Without including any images, repeat the data exactly.

━━━━━━━━

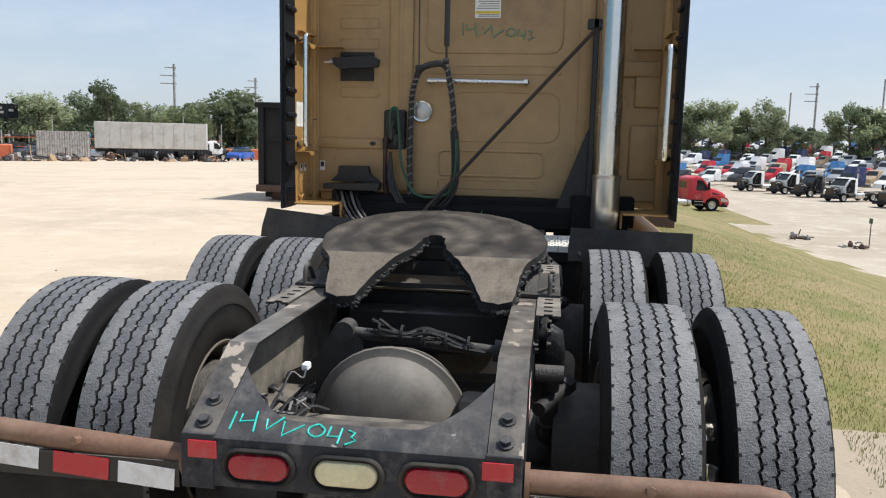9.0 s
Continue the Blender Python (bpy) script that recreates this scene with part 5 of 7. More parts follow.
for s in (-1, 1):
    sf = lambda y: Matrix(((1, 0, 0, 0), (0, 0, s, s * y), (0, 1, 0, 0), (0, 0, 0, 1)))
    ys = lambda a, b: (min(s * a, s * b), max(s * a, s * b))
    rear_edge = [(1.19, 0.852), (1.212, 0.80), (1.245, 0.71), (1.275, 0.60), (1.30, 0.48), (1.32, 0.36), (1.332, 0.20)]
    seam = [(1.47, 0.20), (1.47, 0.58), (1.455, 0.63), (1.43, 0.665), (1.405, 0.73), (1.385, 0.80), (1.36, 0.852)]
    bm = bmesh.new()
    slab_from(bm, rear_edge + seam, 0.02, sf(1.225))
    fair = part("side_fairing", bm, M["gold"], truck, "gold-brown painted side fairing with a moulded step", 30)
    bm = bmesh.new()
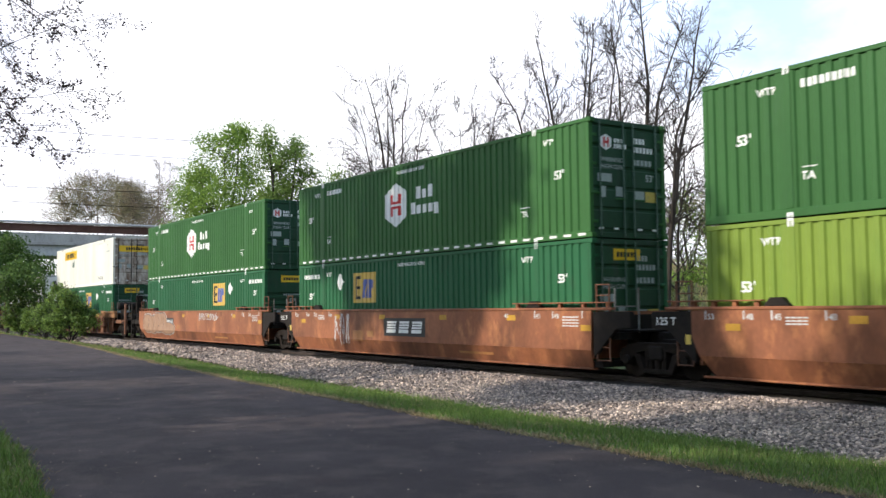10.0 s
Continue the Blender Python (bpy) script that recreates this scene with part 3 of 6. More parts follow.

━━━━━━━━

§ **Result of this task**:
9.0 s
Continue the Blender Python (bpy) script that recreates this scene with part 5 of 7. More parts follow.
for s in (-1, 1):
    sf = lambda y: Matrix(((1, 0, 0, 0), (0, 0, s, s * y), (0, 1, 0, 0), (0, 0, 0, 1)))
    ys = lambda a, b: (min(s * a, s * b), max(s * a, s * b))
    rear_edge = [(1.19, 0.852), (1.212, 0.80), (1.245, 0.71), (1.275, 0.60), (1.30, 0.48), (1.32, 0.36), (1.332, 0.20)]
    seam = [(1.47, 0.20), (1.47, 0.58), (1.455, 0.63), (1.43, 0.665), (1.405, 0.73), (1.385, 0.80), (1.36, 0.852)]
    bm = bmesh.new()
    slab_from(bm, rear_edge + seam, 0.02, sf(1.225))
    fair = part("side_fairing", bm, M["gold"], truck, "gold-brown painted side fairing with a moulded step", 30)
    bm = bmesh.new()
10.0 s
Continue the Blender Python (bpy) script that recreates this scene with part 3 of 6. More parts follow.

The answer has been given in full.